Tags: Assistant Head | Classroom Teacher | Curriculum Development | Curriculum Manager | Deputy Head | Gifted and talented pupils | Headteacher | Learning Partnerships | School Financial Management | School Leadership & Management | Subject Leader | Teaching and Learning

Neil Short, education consultant and former head, looks at how schools are facing up to the challenge of supporting and developing sporting talent among young pupils.

On 6 July 2005 the Olympic Games of 2012 were awarded to the city of London. The nation rejoiced in this victory and there was the common desire to make these games the best and most successful in history. From the prime minister there was the intention that, once again, the sporting prowess of the nation would be recognised and celebrated.

Since that time reality has intruded. The failure to win the football 2006 World Cup and the relative failures at European level in both swimming and athletics has demonstrated the size of the task facing the sportsmen and women who would strive for success in 2012.

The success of other, smaller countries at a wide range of sports over the past decade has highlighted the task ahead. Many countries begin to develop their sporting stars at a very early age with competition beginning at primary school level. It is likely that there will be pupils at present in primary education who will be available for selection in some events.

Potential areas for their involvement are swimming and gymnastics. But how will their talents be recognised and how will their skills be nurtured under the present system?

A commitment to sport

The present government has been committed to the development of sport in schools since 2000. Before that date it had attempted to reverse the trend which had seen the sale of playing fields rising to over 40 per month. Legislation in 1999 made this process more difficult and resulted in a slowing down of such sales and this was further reinforced in 2004. The 1999 legislation also established the minimum requirements for the size of playing field areas depending on size of school and pupil numbers.

The launch of the strategy ‘A Sporting Future for All’ in 2000 included the following provision:

  • funding for primary schools to provide facilities for pupils and the wider community
  • the establishment by 2003 of 110 specialist sports colleges
  • the appointment of 600 sports school coordinators
  • the development of more after-school sport provision.

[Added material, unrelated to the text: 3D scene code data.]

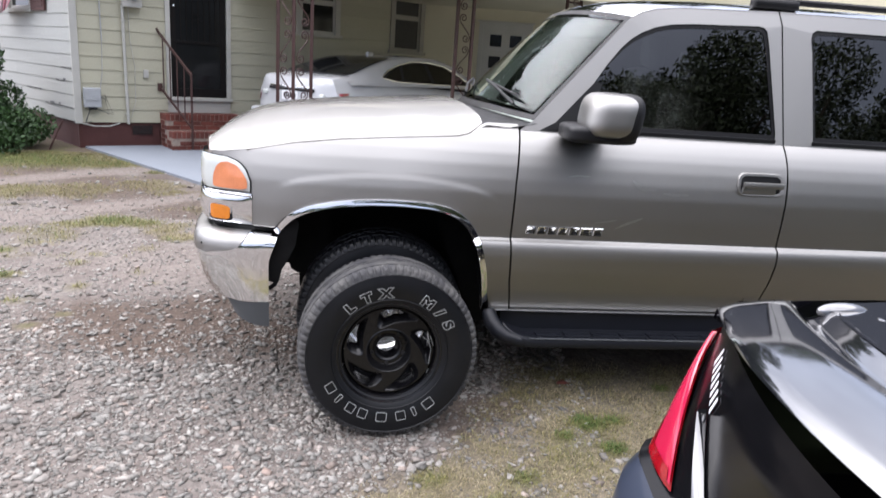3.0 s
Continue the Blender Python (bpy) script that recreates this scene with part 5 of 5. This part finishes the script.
oak = tree_at("tree", "broad leafy tree with an open crown", 5, 8.5, 4.4, 0.070, 42000, "trees round the yard")
oak.matrix_world = pose(6.0, -13.0, 0)
elm = tree_at("tree", "tall thin-crowned leafy tree", 8, 9.3, 4.0, 0.065, 42000, "trees round the yard")
elm.matrix_world = pose(10.8, -14.5, 0, 0, 0, 40)
for x, y, a, s in ((15.5, -15, 70, 1.0), (-16, -38, 200, 0.9), (21, -17, 310, 1.0)):
    copy_thing(oak, pose(x, y, 0, 0, 0, a))
for x, y, a, k in ((6.6, -16.5, 110, 0.98), (9.8, -17.5, 260, 1.12), (4.6, -18.5, 20, 0.95)):
    copy_thing(elm, pose(x, y, 0, 0, 0, a) @ Matrix.Scale(k, 4))
for x, y, a in ((8.2, -19, 150), (3.4, -16.5, 200), (13, -20, 250), (-6, -40, 10), (13, 21, 300), (22, 13, 120), (18, -22, 55)):
    copy_thing(elm, pose(x, y, 0, 0, 0, a))


tall = tree_at("tree", "tall dense tree rising behind the house", 12, 11.0, 4.6, 0.18, 20000, "trees behind the house")
tall.matrix_world = pose(-6.5, 19.0, 0)
for x, y, a in ((-13.5, 20.5, 60), (0.5, 20.0, 130), (7.0, 22.5, 220), (-20.0, 17.0, 300)):
    copy_thing(tall, pose(x, y, 0, 0, 0, a))


def shrub(name, label, cx, cy, r, h, seed, count, leaf):
    rng = np.random.default_rng(seed)
    b = thing(name, label, "bush", m=pose(cx, cy, 0))
    for k in range(6):
        a = k * 1.05
        tube("stem", [(0.05 * math.cos(a), 0.05 * math.sin(a), -0.05), (r * 0.5 * math.cos(a), r * 0.5 * math.sin(a), h * 0.6)], 0.012, BARK, b)
    cs = []
    for _ in range(26):
        a, q = rng.uniform(0, math.tau), rng.uniform(0, 1) ** 0.5 * r * 0.75
        cs.append((q * math.cos(a), q * math.sin(a), h * rng.uniform(0.15, 0.82), r * rng.uniform(0.22, 0.36)))
    piece("foliage", *leaf_cloud(rng, cs, count, leaf), BUSH_LEAF, b, smooth=False)


shrub("bush", "dense rounded green bush against the house wall", -5.80, 7.72, 0.92, 1.66, 21, 17000, 0.035)
# weeds spread wide to stand for the shade below the bush
shrub("bush", "low weeds at the foot of the wall, spread to darken the shaded ground", -5.20, 7.45, 0.78, 0.46, 22, 11000, 0.030)
rng = np.random.default_rng(31)
hedge = [(x + rng.normal(0, 0.6), -19 + rng.normal(0, 1.0), rng.uniform(0.3, 7.4) * (0.85 + 0.15 * math.sin(x * 0.9)), rng.uniform(0.7, 1.4)) for x in np.linspace(4.0, 42, 330)]
hd = piece("distant_woods", *leaf_cloud(rng, hedge, 130000, 0.13), LEAF, None, "dark undergrowth along the far side of the road", False)
tagged(hd, category="woods", kind="stuff")
hedge = [(x + rng.normal(0, 0.6), -24 + rng.normal(0, 1.0), rng.uniform(0.2, 3.2), rng.uniform(0.8, 1.5)) for x in np.linspace(-40, 2, 110)]
hd = piece("distant_woods", *leaf_cloud(rng, hedge, 18000, 0.24), LEAF, None, "low green hedge along the far side of the drive", False)
tagged(hd, category="woods", kind="stuff")
hedge = [(x + rng.normal(0, 0.6), 24 + rng.normal(0, 1.0) + 0.2 * x, rng.uniform(0.3, 4.6), rng.uniform(0.9, 1.6)) for x in np.linspace(3, 40, 90)]
hd = piece("distant_woods", *leaf_cloud(rng, hedge, 16000, 0.17), LEAF, None, "green trees behind the house", False)
tagged(hd, category="woods", kind="stuff")


leaf = piece("fallen_leaf", [(0.76, 0.15, 0.030), (0.79, 0.135, 0.036), (0.83, 0.15, 0.030), (0.80, 0.175, 0.040), (0.775, 0.175, 0.032)], [(0, 1, 2, 3, 4)], RUSTY_LEAF)
thick(leaf, 0.002)
tagged(leaf, "small red-brown fallen leaf on the grass", "leaf")


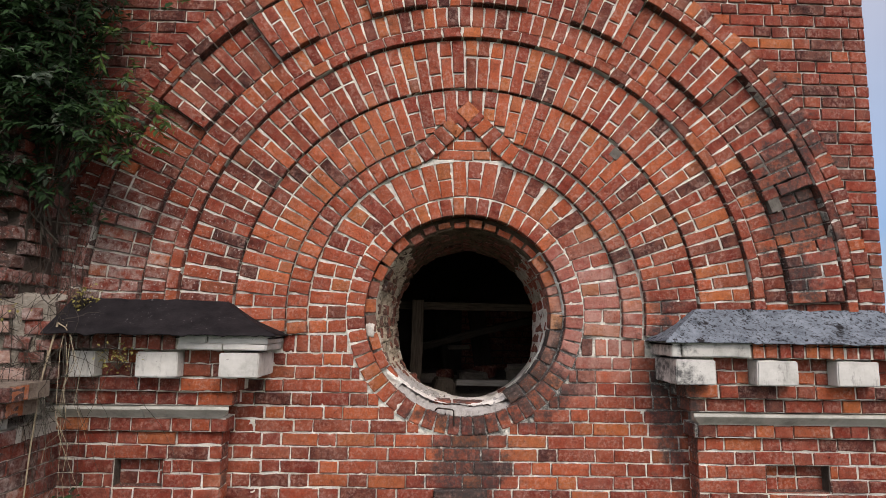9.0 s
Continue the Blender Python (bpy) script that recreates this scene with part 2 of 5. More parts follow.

At the launch Chris Smith, then secretary of state for culture noted that ‘schools are the bedrock of sport’. David Blunkett, at that time education and employment secretary, highlighted the role of the specialist schools sports offering sporting excellence ‘not just for the college, but for those in neighbouring schools’. Seventy-five million was allocated to the launch with matched funding from the Lottery and other sources.

Further allocations in funding in 2002 were followed in 2004 by an announcement that a further £500m was to be invested in school sport for:

  • the completion of the network of 400 sports colleges and sporting partnerships
  • improving the quality of coaching provision
  • improving links between schools and sports clubs in the community
  • training and developing PE/sports teachers’ skills
  • targets were also set for the amount of time to be spent on sport and games by 2010.

Figures released at the time of the announcement revealed that there were 313 school sport partnerships involving 12,000 primary, secondary and special schools. Over 3.5m children were involved, with each partnership being funded on average £270,000 per year. The funding provided for:

  • a full-time partnership development manager
  • the release of one PE teacher from each secondary school for two days per week to act as a school sport coordinator
  • the release of one teacher from each of the primary/special schools for 12 days per year to act as link teachers and build up subject leadership and expertise
  • the appointment of a specialist link teacher (one for every two secondary schools in the partnership) to fill the gaps created by releasing teachers from the timetable.

Signs of improvement

In September 2005, the DfES commissioned a survey of school sport following the improved funding arrangements. Almost 11,500 of the partnership schools were surveyed and the results for the primary sector showed significant improvement in the time spent by pupils on high quality sporting activity. There was an increase in the number of pupils in Y5/6 registered as ‘gifted and talented’ due to their sporting ability.

The survey seems to reveal a primary school population which is moving towards the government target of two hours per week participation in sport during/after school. Doubts on their ability to meet this were expressed in the Daily Mail on Saturday 29 July 2006 by Don Foster, the Lib Dem sports spokesman. Under the headline ‘£360m of sport cash “is unspent”’, he questioned the success of government policy. The counter arguments expressed by the government spokesman add little but party rhetoric to the debate, with no conclusive proof.